▶ STATED PROBLEM: Skip the pictures and quote all of the lines exactly.
● ● ● ● ●
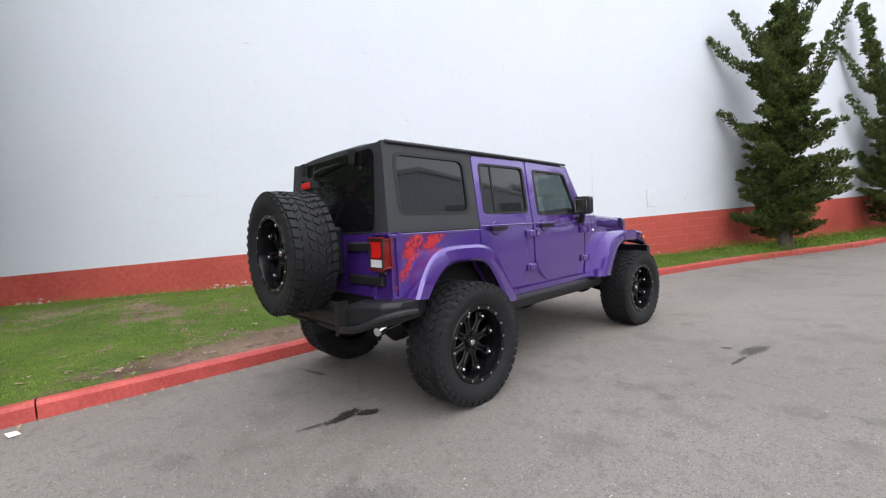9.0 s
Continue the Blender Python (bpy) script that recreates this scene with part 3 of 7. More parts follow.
ROOF_Z = 1.935
DOOR_REAR = rounded([(1.146, 1.925), (0.397, 1.93), (0.397, 0.86), (0.46, 0.752), (0.86, 0.752), (0.98, 0.98), (1.146, 1.16)], [0.03, 0.03, 0.08, 0.05, 0.03, 0.15, 0.08])
WIN_REAR = rounded([(1.073, 1.865), (0.443, 1.862), (0.443, 1.437), (1.073, 1.437)], 0.05)
DOOR_FRONT = rounded([(0.382, 1.93), (-0.345, 1.91), (-0.578, 1.45), (-0.578, 0.86), (-0.50, 0.752), (0.20, 0.752), (0.382, 0.95)], [0.03, 0.04, 0.05, 0.06, 0.06, 0.12, 0.10])
WIN_FRONT = rounded([(0.285, 1.852), (-0.300, 1.842), (-0.455, 1.412), (0.285, 1.412)], [0.04, 0.05, 0.05, 0.05])
WIN_QUARTER = rounded([(1.967, 1.885), (1.246, 1.878), (1.246, 1.445), (1.967, 1.445)], 0.07)
TOP_SIDE = [(2.045, 1.965), (1.158, 1.955), (1.158, 1.318), (2.085, 1.318)]
QUARTER = [(2.09, 1.300), (1.158, 1.300), (1.158, 1.14), (0.99, 0.96), (0.875, 0.745), (1.0, 0.70), (1.3, 1.08), (1.7, 1.10), (1.93, 0.85), (2.09, 0.85)]
COWL = [(-0.590, 1.385), (-0.590, 0.70), (-0.90, 0.70), (-0.98, 0.98), (-1.10, 1.10), (-1.10, 1.23), (-0.87, 1.262), (-0.87, 1.385)]

body = part("body", box(-0.74, -0.88, 0.66, 0.74, 1.02, 1.30, 0.03), UNDER, car, "black inner body shell")
part("rear_floor", box(-0.60, 1.0, 0.72, 0.60, 2.07, 1.12, 0.03), UNDER, body)
part("rear_inner", box(-0.755, 1.0, 1.12, 0.755, 2.07, 1.295, 0.02), UNDER, body)
part("engine_bay", box(-0.52, -1.90, 0.74, 0.52, -0.86, 1.16, 0.02), UNDER, body)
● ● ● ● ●
▶ WORKED SOLUTION:
9.0 s
Continue the Blender Python (bpy) script that recreates this scene with part 3 of 7. More parts follow.
ROOF_Z = 1.935
DOOR_REAR = rounded([(1.146, 1.925), (0.397, 1.93), (0.397, 0.86), (0.46, 0.752), (0.86, 0.752), (0.98, 0.98), (1.146, 1.16)], [0.03, 0.03, 0.08, 0.05, 0.03, 0.15, 0.08])
WIN_REAR = rounded([(1.073, 1.865), (0.443, 1.862), (0.443, 1.437), (1.073, 1.437)], 0.05)
DOOR_FRONT = rounded([(0.382, 1.93), (-0.345, 1.91), (-0.578, 1.45), (-0.578, 0.86), (-0.50, 0.752), (0.20, 0.752), (0.382, 0.95)], [0.03, 0.04, 0.05, 0.06, 0.06, 0.12, 0.10])
WIN_FRONT = rounded([(0.285, 1.852), (-0.300, 1.842), (-0.455, 1.412), (0.285, 1.412)], [0.04, 0.05, 0.05, 0.05])
WIN_QUARTER = rounded([(1.967, 1.885), (1.246, 1.878), (1.246, 1.445), (1.967, 1.445)], 0.07)
TOP_SIDE = [(2.045, 1.965), (1.158, 1.955), (1.158, 1.318), (2.085, 1.318)]
QUARTER = [(2.09, 1.300), (1.158, 1.300), (1.158, 1.14), (0.99, 0.96), (0.875, 0.745), (1.0, 0.70), (1.3, 1.08), (1.7, 1.10), (1.93, 0.85), (2.09, 0.85)]
COWL = [(-0.590, 1.385), (-0.590, 0.70), (-0.90, 0.70), (-0.98, 0.98), (-1.10, 1.10), (-1.10, 1.23), (-0.87, 1.262), (-0.87, 1.385)]

body = part("body", box(-0.74, -0.88, 0.66, 0.74, 1.02, 1.30, 0.03), UNDER, car, "black inner body shell")
part("rear_floor", box(-0.60, 1.0, 0.72, 0.60, 2.07, 1.12, 0.03), UNDER, body)
part("rear_inner", box(-0.755, 1.0, 1.12, 0.755, 2.07, 1.295, 0.02), UNDER, body)
part("engine_bay", box(-0.52, -1.90, 0.74, 0.52, -0.86, 1.16, 0.02), UNDER, body)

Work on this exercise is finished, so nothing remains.